Der entzieht sich Annabellas Zumutungen, indem er sich, von Evs Schweigen in der Krug-Angelegenheit auf die falsche Fährte gelockt, freiwillig in das preußische Regiment des Hauptmanns von Korf einschreibt. Spät, aber zum Glück noch nicht zu spät, geht Ruprecht ein Licht auf – und er versetzt Pferd und Wagen für goldene Trauringe und einen neuen Krug für Ev und ihre Mutter. Freilich geht auch Letzterer zu Bruch, weil selbst der oberste Tugendwächter der sächsischen Justiz das Fensterln nicht lassen kann. Sogar der Schreiber Licht rechnet sich, nach seiner erhofften Beförderung auf den Richterstuhl, Chancen bei Ev aus und bekennt heimlich flüsternd: „Jungfer, Sie gefällt mir“...
Leichte Kost aus Babelsberg ist gefragt in den ausgehenden 1960er und beginnenden 1970er Jahren, da kommen verjuxte historische und literarische Stoffe gerade recht, erinnert sei an Horst Seemanns „Schüsse unterm Galgen“, an Werner W. Wallroths „Hauptmann Florian von der Mühle“ oder Konrad Petzolds „Die Hosen des Ritters von Bredow“. Ganz frei nach „dem“ deutschen Bühnen-Lustspiel entstand eine hochkarätig besetzte Defa-Komödie, die gleich in den beiden am Prachtboulevard Karl-Marx-Allee gelegenen Berliner Vorzeige-Kinos International und Kosmos parallel uraufgeführt wurde.

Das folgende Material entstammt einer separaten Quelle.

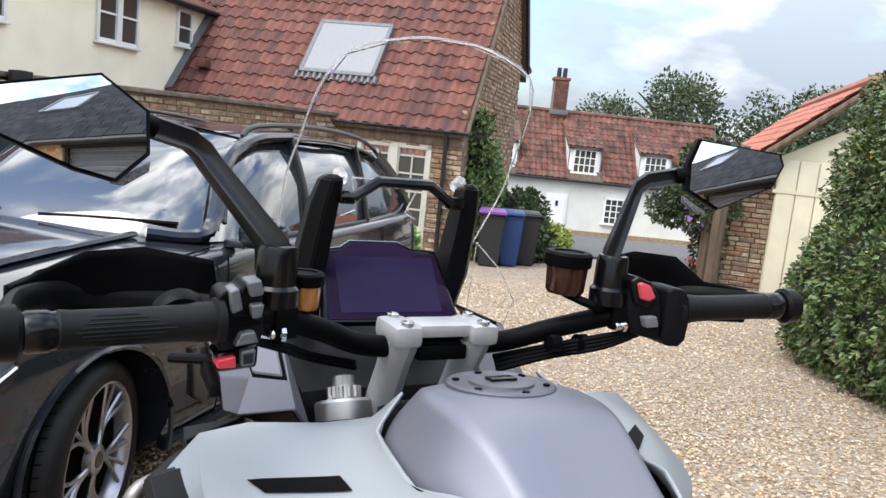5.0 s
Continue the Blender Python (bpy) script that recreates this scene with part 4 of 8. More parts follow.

Das Drehbuch, das der Regisseur gemeinsam mit dem Schriftsteller Jurek Becker schrieb, hat es in sich. Die beiden haben die Handlung ins Sächsische verlegt und lassen die preußischen Militärs wie gedrillte Deppen erscheinen, die von den Bauern ordentlich eins auf die spitzförmige Mütze bekommen. Was, unterstrichen durch wildbewegte Actionszenen, die jedem Spaghetti-Western zur Ehre gereicht hätten, und einem für damalige Defa-Verhältnisse sehr flotten Schnitt, wie eine harmlos-unpolitische Militärklamotte aus längst vergangenen Zeiten daherkommt, entpuppt sich bei näherer Betrachtung als recht subversiv.
„Preußischer Militarismus – Höhepunkt menschlicher Entwicklung“: Denn die so schlitzohrigen wie lebensfreudigen Sachsen schlagen den preußischen Soldaten ein Schnippchen nach dem anderen. Gedreht in einem Land, das geradezu als Ausbund preußisch-protestantischer Tugenden gilt, die sich nicht zuletzt in der Nationalen Volksarmee spiegeln. Natürlich bekommt, in allerdings nur wenigen Szenen, auch der Adel sein Fett weg: Blaublütig-dekadente Selbstherrlichkeit aus Sachsen und Preußen ausnahmsweise vereint im Kampf gegen das schleichende Gift der Französischen Revolution diesseits des Rheins.